What to work on: Set the data down again, exactly as it reads, but without the pictures.

* * *

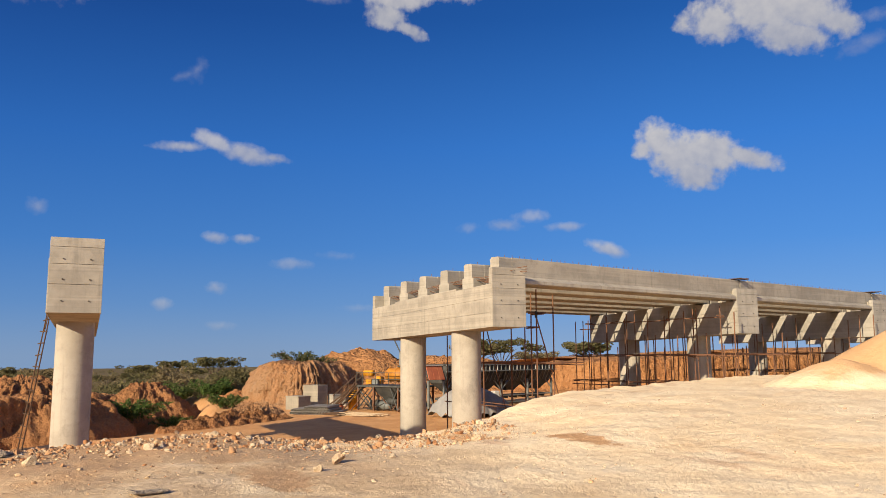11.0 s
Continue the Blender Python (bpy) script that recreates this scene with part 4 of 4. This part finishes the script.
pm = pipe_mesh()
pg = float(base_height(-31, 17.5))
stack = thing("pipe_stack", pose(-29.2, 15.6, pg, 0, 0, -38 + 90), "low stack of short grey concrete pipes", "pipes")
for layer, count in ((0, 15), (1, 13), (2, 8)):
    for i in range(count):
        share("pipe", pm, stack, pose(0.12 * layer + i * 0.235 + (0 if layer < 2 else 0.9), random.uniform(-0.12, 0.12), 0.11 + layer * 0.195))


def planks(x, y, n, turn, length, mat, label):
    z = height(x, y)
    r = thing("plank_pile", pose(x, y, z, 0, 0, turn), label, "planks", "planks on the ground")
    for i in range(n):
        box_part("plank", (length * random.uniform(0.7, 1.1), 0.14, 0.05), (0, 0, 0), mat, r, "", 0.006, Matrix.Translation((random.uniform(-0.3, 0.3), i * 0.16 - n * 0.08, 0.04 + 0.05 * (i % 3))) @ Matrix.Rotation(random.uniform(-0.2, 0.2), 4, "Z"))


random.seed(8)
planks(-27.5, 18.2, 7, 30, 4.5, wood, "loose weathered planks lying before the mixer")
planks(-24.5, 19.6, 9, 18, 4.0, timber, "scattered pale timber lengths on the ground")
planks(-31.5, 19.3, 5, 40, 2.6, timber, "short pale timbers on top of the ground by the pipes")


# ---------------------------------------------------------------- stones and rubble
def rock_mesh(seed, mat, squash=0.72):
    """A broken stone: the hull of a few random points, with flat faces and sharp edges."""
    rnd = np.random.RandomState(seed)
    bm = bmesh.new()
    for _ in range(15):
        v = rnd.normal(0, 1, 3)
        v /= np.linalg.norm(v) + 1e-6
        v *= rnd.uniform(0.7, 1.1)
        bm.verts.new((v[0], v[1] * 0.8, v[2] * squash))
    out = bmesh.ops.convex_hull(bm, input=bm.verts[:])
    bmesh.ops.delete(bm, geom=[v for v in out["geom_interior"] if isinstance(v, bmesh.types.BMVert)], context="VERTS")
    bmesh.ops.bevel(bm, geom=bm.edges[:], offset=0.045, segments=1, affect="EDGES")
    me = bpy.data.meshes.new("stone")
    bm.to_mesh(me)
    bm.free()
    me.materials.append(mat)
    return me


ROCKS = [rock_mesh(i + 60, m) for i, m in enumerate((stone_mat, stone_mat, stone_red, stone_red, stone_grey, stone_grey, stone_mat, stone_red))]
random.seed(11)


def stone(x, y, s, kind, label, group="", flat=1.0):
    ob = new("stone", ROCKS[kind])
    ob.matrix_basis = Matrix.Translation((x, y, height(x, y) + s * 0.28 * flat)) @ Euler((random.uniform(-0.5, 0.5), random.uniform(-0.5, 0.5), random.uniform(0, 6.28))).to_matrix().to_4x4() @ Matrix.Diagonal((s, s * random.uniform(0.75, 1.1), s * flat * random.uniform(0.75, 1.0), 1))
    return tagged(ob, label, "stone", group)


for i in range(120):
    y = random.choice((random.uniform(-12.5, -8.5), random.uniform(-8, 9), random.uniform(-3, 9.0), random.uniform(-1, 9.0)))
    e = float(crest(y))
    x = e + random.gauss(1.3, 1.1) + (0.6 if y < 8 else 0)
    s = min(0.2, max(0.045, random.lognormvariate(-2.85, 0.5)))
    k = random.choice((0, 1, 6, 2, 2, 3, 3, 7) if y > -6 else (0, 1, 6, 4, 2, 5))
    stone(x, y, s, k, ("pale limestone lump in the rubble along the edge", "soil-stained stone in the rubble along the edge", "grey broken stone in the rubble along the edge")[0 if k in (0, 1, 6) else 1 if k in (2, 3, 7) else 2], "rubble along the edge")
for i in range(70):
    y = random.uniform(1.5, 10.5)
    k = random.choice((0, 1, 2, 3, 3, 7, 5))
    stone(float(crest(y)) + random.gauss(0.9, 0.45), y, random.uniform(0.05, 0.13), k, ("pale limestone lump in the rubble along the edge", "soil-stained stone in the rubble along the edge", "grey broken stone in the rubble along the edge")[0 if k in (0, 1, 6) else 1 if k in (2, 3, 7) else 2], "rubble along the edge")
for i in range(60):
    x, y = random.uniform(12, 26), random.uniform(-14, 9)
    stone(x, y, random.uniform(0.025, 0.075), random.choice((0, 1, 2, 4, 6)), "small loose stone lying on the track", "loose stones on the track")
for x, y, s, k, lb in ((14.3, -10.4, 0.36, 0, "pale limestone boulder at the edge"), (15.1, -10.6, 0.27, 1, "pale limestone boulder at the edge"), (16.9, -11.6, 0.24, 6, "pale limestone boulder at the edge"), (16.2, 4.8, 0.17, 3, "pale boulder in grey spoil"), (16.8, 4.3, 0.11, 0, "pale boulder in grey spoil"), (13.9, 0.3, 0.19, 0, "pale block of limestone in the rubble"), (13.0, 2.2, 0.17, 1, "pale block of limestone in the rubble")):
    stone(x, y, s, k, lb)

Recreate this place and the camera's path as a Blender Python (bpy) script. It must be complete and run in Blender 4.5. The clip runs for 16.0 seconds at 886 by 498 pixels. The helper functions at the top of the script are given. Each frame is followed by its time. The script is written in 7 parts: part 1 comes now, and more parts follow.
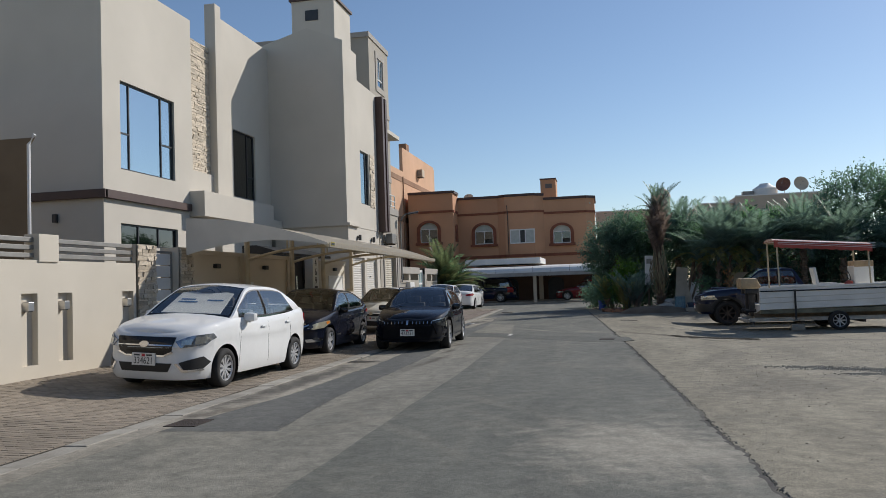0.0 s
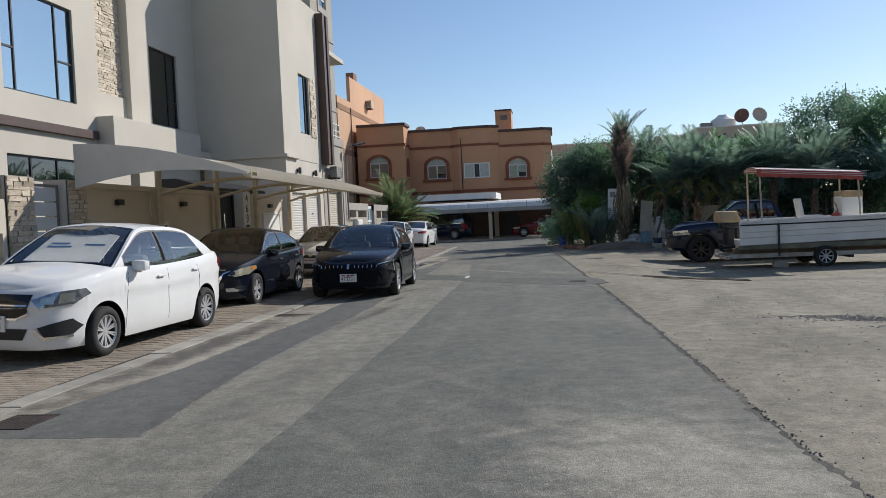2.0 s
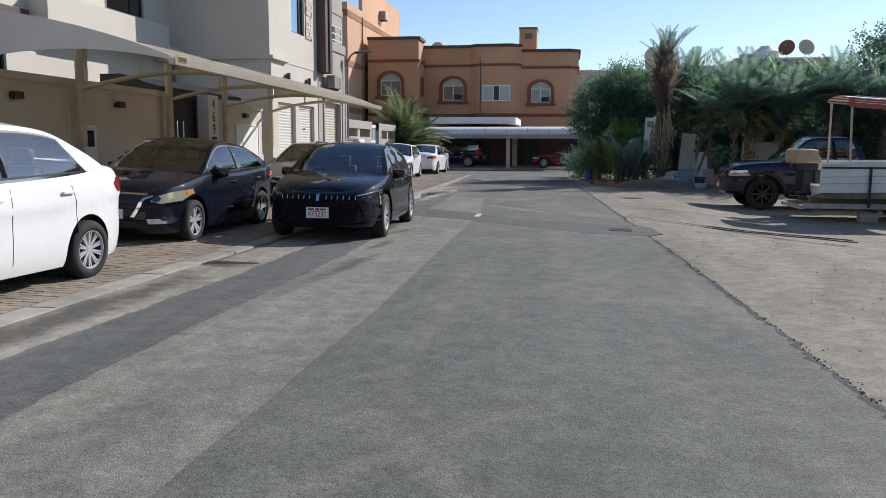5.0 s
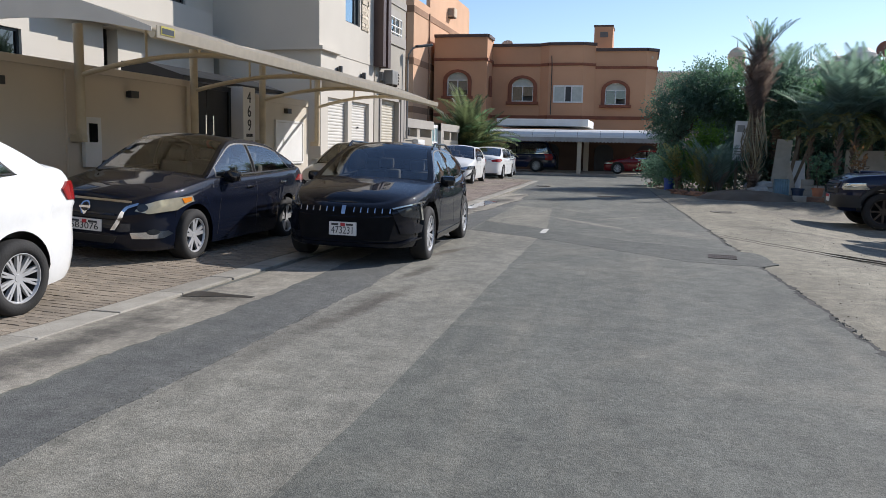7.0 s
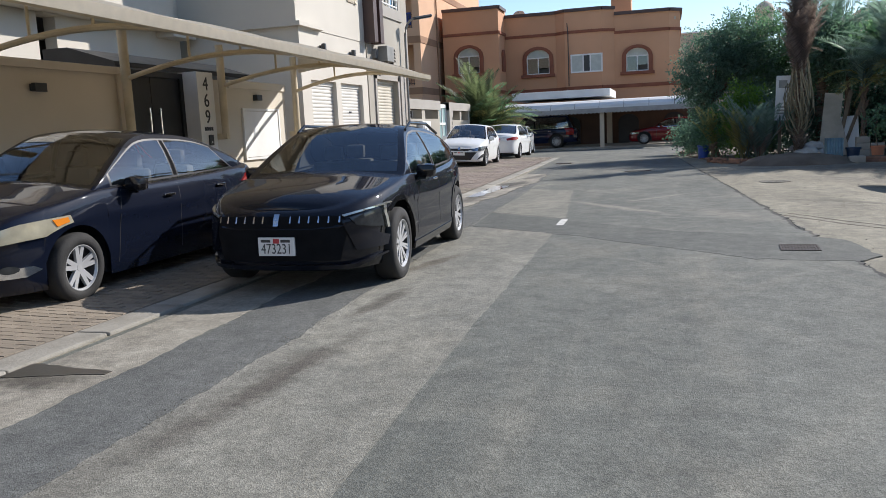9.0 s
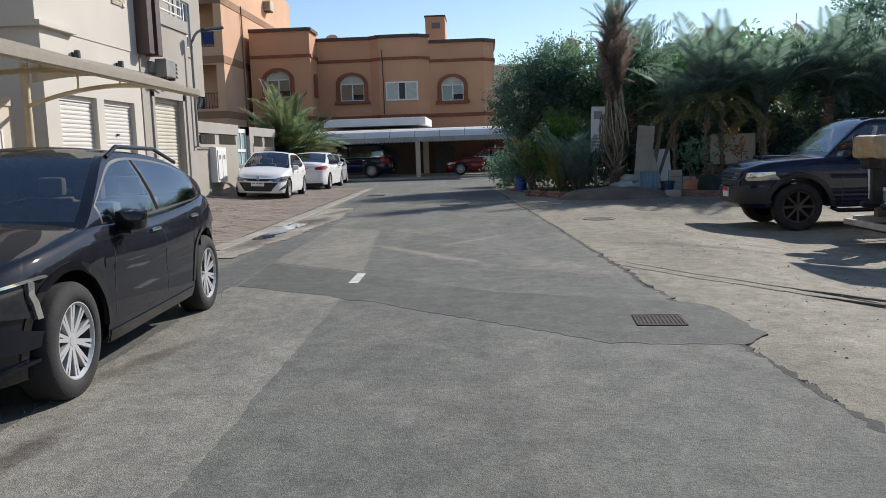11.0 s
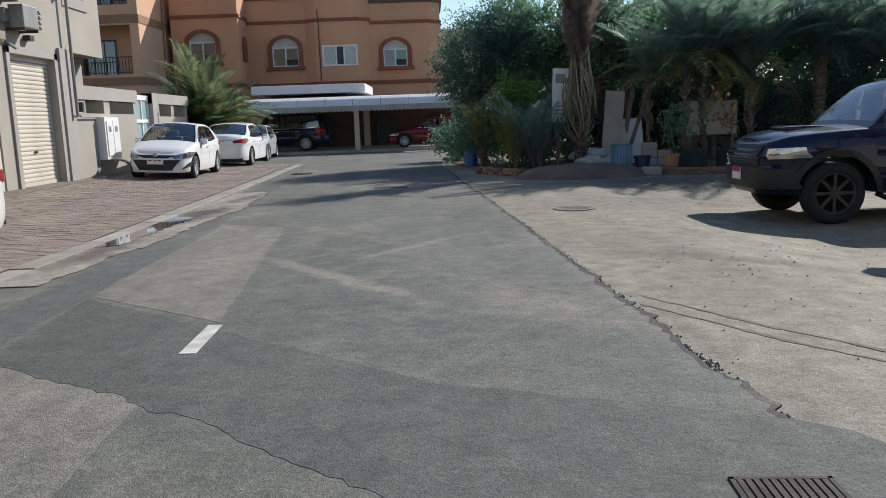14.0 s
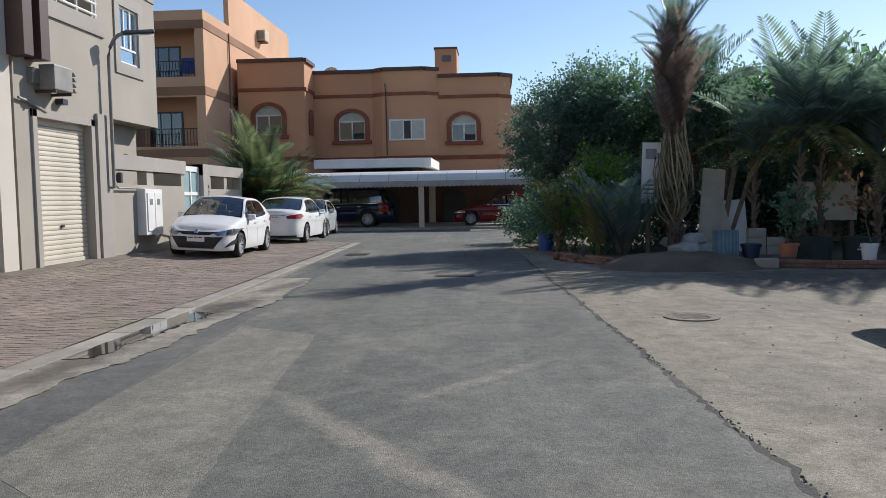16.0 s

* * *

Result:
11.0 s
Continue the Blender Python (bpy) script that recreates this scene with part 4 of 4. This part finishes the script.
pm = pipe_mesh()
pg = float(base_height(-31, 17.5))
stack = thing("pipe_stack", pose(-29.2, 15.6, pg, 0, 0, -38 + 90), "low stack of short grey concrete pipes", "pipes")
for layer, count in ((0, 15), (1, 13), (2, 8)):
    for i in range(count):
        share("pipe", pm, stack, pose(0.12 * layer + i * 0.235 + (0 if layer < 2 else 0.9), random.uniform(-0.12, 0.12), 0.11 + layer * 0.195))


def planks(x, y, n, turn, length, mat, label):
    z = height(x, y)
    r = thing("plank_pile", pose(x, y, z, 0, 0, turn), label, "planks", "planks on the ground")
    for i in range(n):
        box_part("plank", (length * random.uniform(0.7, 1.1), 0.14, 0.05), (0, 0, 0), mat, r, "", 0.006, Matrix.Translation((random.uniform(-0.3, 0.3), i * 0.16 - n * 0.08, 0.04 + 0.05 * (i % 3))) @ Matrix.Rotation(random.uniform(-0.2, 0.2), 4, "Z"))


random.seed(8)
planks(-27.5, 18.2, 7, 30, 4.5, wood, "loose weathered planks lying before the mixer")
planks(-24.5, 19.6, 9, 18, 4.0, timber, "scattered pale timber lengths on the ground")
planks(-31.5, 19.3, 5, 40, 2.6, timber, "short pale timbers on top of the ground by the pipes")


# ---------------------------------------------------------------- stones and rubble
def rock_mesh(seed, mat, squash=0.72):
    """A broken stone: the hull of a few random points, with flat faces and sharp edges."""
    rnd = np.random.RandomState(seed)
    bm = bmesh.new()
    for _ in range(15):
        v = rnd.normal(0, 1, 3)
        v /= np.linalg.norm(v) + 1e-6
        v *= rnd.uniform(0.7, 1.1)
        bm.verts.new((v[0], v[1] * 0.8, v[2] * squash))
    out = bmesh.ops.convex_hull(bm, input=bm.verts[:])
    bmesh.ops.delete(bm, geom=[v for v in out["geom_interior"] if isinstance(v, bmesh.types.BMVert)], context="VERTS")
    bmesh.ops.bevel(bm, geom=bm.edges[:], offset=0.045, segments=1, affect="EDGES")
    me = bpy.data.meshes.new("stone")
    bm.to_mesh(me)
    bm.free()
    me.materials.append(mat)
    return me


ROCKS = [rock_mesh(i + 60, m) for i, m in enumerate((stone_mat, stone_mat, stone_red, stone_red, stone_grey, stone_grey, stone_mat, stone_red))]
random.seed(11)


def stone(x, y, s, kind, label, group="", flat=1.0):
    ob = new("stone", ROCKS[kind])
    ob.matrix_basis = Matrix.Translation((x, y, height(x, y) + s * 0.28 * flat)) @ Euler((random.uniform(-0.5, 0.5), random.uniform(-0.5, 0.5), random.uniform(0, 6.28))).to_matrix().to_4x4() @ Matrix.Diagonal((s, s * random.uniform(0.75, 1.1), s * flat * random.uniform(0.75, 1.0), 1))
    return tagged(ob, label, "stone", group)


for i in range(120):
    y = random.choice((random.uniform(-12.5, -8.5), random.uniform(-8, 9), random.uniform(-3, 9.0), random.uniform(-1, 9.0)))
    e = float(crest(y))
    x = e + random.gauss(1.3, 1.1) + (0.6 if y < 8 else 0)
    s = min(0.2, max(0.045, random.lognormvariate(-2.85, 0.5)))
    k = random.choice((0, 1, 6, 2, 2, 3, 3, 7) if y > -6 else (0, 1, 6, 4, 2, 5))
    stone(x, y, s, k, ("pale limestone lump in the rubble along the edge", "soil-stained stone in the rubble along the edge", "grey broken stone in the rubble along the edge")[0 if k in (0, 1, 6) else 1 if k in (2, 3, 7) else 2], "rubble along the edge")
for i in range(70):
    y = random.uniform(1.5, 10.5)
    k = random.choice((0, 1, 2, 3, 3, 7, 5))
    stone(float(crest(y)) + random.gauss(0.9, 0.45), y, random.uniform(0.05, 0.13), k, ("pale limestone lump in the rubble along the edge", "soil-stained stone in the rubble along the edge", "grey broken stone in the rubble along the edge")[0 if k in (0, 1, 6) else 1 if k in (2, 3, 7) else 2], "rubble along the edge")
for i in range(60):
    x, y = random.uniform(12, 26), random.uniform(-14, 9)
    stone(x, y, random.uniform(0.025, 0.075), random.choice((0, 1, 2, 4, 6)), "small loose stone lying on the track", "loose stones on the track")
for x, y, s, k, lb in ((14.3, -10.4, 0.36, 0, "pale limestone boulder at the edge"), (15.1, -10.6, 0.27, 1, "pale limestone boulder at the edge"), (16.9, -11.6, 0.24, 6, "pale limestone boulder at the edge"), (16.2, 4.8, 0.17, 3, "pale boulder in grey spoil"), (16.8, 4.3, 0.11, 0, "pale boulder in grey spoil"), (13.9, 0.3, 0.19, 0, "pale block of limestone in the rubble"), (13.0, 2.2, 0.17, 1, "pale block of limestone in the rubble")):
    stone(x, y, s, k, lb)

Recreate this place and the camera's path as a Blender Python (bpy) script. It must be complete and run in Blender 4.5. The clip runs for 16.0 seconds at 886 by 498 pixels. The helper functions at the top of the script are given. Each frame is followed by its time. The script is written in 7 parts: part 1 comes now, and more parts follow.
0.0 s
2.0 s
5.0 s
7.0 s
9.0 s
11.0 s
14.0 s
16.0 s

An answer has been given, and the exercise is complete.